Sementara Mantan Menteri Koordinator bidang Politik, Hukum, dan Keamanan (Menko Polhukam) Mahfud Md meragukan urgensi penambahan jumlah kursi menteri. Menurutnya, tradisi ini akan terus dilakukan seiring dengan pergantian periode pemerintahan yang baru. “Nanti orang bikin kegiatan, pemilu menang, lalu karena terlalu banyak yang dijanjikan, menteri-menteri diperluas lagi,” kata Mahfud di Yogyakarta, Rabu (8/5/2024).

Mahfud menyinggung penambahan menteri yang terus terjadi sejak dulu hingga periode pemerintah sekarang.

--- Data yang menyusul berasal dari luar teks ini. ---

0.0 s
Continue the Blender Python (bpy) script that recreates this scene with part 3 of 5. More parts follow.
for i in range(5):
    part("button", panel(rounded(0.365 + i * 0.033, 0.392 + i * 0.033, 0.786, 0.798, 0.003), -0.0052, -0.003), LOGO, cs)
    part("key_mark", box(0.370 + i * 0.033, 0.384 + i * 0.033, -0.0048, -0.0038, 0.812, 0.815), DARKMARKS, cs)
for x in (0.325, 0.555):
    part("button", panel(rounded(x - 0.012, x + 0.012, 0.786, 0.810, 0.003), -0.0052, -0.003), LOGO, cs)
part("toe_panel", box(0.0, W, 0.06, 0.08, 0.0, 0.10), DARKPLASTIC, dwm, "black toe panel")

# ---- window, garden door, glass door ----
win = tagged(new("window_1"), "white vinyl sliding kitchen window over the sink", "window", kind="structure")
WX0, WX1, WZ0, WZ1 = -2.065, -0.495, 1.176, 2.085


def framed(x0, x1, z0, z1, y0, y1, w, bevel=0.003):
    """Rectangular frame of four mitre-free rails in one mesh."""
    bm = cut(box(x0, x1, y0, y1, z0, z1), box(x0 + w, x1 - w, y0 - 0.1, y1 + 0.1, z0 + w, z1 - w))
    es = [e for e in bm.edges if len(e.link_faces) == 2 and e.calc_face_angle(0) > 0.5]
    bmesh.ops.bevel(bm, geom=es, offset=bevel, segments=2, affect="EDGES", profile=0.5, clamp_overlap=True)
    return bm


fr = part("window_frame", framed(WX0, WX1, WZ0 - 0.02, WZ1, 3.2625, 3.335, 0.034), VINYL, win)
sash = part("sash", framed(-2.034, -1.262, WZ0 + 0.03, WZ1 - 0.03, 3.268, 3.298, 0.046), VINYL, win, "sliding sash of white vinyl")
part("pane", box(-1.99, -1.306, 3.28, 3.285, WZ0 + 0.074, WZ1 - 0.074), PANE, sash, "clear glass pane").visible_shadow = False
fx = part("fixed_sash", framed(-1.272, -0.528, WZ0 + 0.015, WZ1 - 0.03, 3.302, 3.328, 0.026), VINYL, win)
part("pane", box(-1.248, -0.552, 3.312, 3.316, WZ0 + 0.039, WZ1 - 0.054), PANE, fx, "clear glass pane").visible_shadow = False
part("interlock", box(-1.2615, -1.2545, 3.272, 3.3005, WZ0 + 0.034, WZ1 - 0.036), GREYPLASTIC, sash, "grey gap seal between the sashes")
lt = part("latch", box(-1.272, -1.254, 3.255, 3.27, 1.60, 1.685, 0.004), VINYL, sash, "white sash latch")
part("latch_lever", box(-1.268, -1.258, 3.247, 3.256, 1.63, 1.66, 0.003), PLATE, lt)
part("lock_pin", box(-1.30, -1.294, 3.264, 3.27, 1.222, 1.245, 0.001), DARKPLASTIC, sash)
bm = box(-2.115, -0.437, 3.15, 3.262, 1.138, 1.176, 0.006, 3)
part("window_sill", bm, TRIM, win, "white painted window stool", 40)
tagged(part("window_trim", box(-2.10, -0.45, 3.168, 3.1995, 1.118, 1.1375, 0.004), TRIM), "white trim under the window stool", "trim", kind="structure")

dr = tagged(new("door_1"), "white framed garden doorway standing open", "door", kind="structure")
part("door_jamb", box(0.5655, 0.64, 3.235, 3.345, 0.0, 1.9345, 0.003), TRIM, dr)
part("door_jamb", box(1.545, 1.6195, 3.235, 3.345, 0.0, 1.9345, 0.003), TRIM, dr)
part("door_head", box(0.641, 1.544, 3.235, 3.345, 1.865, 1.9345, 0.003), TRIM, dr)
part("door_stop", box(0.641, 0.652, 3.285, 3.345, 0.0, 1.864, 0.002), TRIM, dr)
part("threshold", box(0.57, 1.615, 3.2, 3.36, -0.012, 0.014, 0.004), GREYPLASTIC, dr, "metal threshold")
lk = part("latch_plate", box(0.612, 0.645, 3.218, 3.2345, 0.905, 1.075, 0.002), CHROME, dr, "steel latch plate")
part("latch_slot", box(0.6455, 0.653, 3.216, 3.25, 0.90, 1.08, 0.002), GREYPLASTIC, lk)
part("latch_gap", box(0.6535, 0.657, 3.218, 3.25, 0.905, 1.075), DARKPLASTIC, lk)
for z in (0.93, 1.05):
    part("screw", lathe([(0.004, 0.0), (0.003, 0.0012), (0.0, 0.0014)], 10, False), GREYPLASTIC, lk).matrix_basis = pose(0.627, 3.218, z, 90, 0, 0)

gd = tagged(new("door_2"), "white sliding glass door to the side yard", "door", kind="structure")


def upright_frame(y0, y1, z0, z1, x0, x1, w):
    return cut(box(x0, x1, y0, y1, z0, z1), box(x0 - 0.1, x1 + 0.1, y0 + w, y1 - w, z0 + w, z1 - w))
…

Setiap pemilu jumlah kursi akan terus bertambah hingga jumlahnya tak masuk akal. “Besok pemilu yang akan datang tambah lagi jadi 60, pemilu lagi tambah lagi karena kolusinya semakin meluas, rusak nih negara,” ucapnya.

Selain itu, mantan calon wakil presiden nomor urut 3 ini membandingkan jumlah menteri di Amerika Serikat (AS) yang hanya berjumlah 14. Dengan jumlah tersebut, pemerintah AS kemudian membaginya ke dalam beberapa direktur jenderal (dirjen). “Nah, bahkan dulu kami, saya, bersama Mbak Bivit , Bu Nema itu di Asosiasi Hukum Pengajar Tata Negara itu tahun 2019, itu rekomendasinya dikecilkan jumlah kementerian itu, bahkan kita mengatakan bahwa Kemenko itu tidak harus ada,” tuturnya.

Dengan demikian, Mahfud menegaskan bahwa urgensi penambahan jumlah menteri patut diragukan. Ia menyatakan langkah tersebut hanya akan membuka pintu-pintu bagi pejabat yang ingin melakukan korupsi. “Semangatnya membatasi jumlah-jumlah pejabat setingkat menteri karena semakin banyak itu semakin sumber korupsi, itu semua anggaran,” ujarnya.